2018 · Alfonso Cuarón
A reading · through the lens of theory
Roma is built on the time-image in its most uncompromising form: Cleo is not a protagonist who drives events but a witness who endures them, and Cuarón's camera matches her posture of sustained, unresolved attention. The film's slow lateral tracking shots — executed on a motion-control dolly at a tempo indifferent to the actors — produce what Deleuze calls opsigns & sonsigns: pure optical situations where perception has been severed from action, where the camera arrives late to a crisis or pans away mid-event because the world is not organized around any single consciousness. Think of the stillbirth sequence: the film does not cut toward Cleo's face but holds at a distance that makes grief spatial rather than interior, the room as much the subject as the woman inside it.

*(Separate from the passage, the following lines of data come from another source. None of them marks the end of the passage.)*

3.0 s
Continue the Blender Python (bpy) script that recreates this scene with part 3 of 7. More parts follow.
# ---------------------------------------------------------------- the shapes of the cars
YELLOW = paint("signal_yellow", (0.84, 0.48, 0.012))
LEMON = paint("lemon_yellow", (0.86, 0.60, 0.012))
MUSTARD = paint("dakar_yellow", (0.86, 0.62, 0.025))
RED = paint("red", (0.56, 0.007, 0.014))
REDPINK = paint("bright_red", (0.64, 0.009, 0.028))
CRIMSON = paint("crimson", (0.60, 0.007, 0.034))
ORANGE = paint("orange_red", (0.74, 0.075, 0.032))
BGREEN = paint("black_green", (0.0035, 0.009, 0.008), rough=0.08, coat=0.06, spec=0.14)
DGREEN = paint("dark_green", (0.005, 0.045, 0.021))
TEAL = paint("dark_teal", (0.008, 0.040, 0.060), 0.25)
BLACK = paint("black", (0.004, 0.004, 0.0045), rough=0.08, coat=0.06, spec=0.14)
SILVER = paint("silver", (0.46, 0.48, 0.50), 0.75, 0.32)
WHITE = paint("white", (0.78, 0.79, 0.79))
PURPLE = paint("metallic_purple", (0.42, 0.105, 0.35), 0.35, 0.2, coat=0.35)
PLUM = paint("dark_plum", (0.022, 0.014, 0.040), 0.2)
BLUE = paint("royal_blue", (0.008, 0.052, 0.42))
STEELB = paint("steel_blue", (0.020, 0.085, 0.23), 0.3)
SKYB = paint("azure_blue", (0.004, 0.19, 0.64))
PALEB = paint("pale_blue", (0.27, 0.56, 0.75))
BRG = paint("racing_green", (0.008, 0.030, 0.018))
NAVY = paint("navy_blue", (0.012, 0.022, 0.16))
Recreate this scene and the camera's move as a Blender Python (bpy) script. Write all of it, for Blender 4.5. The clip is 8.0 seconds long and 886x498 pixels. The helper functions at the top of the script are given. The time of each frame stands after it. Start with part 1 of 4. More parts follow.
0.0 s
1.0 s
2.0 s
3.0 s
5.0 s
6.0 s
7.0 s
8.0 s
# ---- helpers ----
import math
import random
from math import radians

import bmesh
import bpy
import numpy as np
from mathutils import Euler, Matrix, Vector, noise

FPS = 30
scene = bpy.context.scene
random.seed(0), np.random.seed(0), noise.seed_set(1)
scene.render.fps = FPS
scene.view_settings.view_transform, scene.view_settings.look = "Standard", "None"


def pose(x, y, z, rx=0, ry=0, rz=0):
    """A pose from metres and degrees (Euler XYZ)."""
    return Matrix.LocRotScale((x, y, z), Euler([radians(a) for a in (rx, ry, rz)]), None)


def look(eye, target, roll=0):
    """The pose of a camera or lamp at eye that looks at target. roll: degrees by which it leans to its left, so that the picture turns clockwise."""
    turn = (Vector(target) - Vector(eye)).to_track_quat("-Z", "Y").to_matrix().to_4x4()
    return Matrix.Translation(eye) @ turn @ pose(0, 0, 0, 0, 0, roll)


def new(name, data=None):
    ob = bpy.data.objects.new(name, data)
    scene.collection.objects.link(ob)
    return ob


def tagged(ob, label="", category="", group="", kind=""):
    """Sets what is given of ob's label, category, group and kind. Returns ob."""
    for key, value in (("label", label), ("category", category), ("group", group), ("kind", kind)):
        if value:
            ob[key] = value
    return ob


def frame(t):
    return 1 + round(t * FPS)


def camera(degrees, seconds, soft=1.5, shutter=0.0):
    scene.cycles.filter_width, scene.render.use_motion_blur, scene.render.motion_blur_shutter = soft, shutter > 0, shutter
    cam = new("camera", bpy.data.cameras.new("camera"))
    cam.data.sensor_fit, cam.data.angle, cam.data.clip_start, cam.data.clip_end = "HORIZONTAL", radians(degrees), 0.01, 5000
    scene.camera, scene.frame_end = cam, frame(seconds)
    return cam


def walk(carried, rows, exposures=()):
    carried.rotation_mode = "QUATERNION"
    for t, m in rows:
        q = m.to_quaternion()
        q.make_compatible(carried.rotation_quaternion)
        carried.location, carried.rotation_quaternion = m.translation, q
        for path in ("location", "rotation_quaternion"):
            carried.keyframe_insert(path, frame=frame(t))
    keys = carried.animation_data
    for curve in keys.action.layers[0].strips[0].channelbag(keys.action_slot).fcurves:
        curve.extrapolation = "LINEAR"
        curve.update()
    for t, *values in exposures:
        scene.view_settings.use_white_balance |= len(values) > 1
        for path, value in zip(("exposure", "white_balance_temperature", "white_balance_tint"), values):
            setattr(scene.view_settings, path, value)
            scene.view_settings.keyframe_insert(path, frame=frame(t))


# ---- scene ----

The camera's philosophical independence is sustained by the long take, which throughout Roma refuses the editorializing cut; duration itself becomes the argument, accumulating emotional knowledge slowly the way memory actually works — not as event, but as residue. The structural debt is to Umberto D. (1952): Cuarón directly inherits De Sica's practice of casting non-professional actors from marginalized social classes and holding on their labor through a camera that refuses dramatic acceleration, transforming Cleo's domestic routines into something less like scenes than duration perceived whole. Black-and-white deep-focus compositions extend this inheritance — a cinema of witness in which the gap between seeing and being able to act is itself the subject.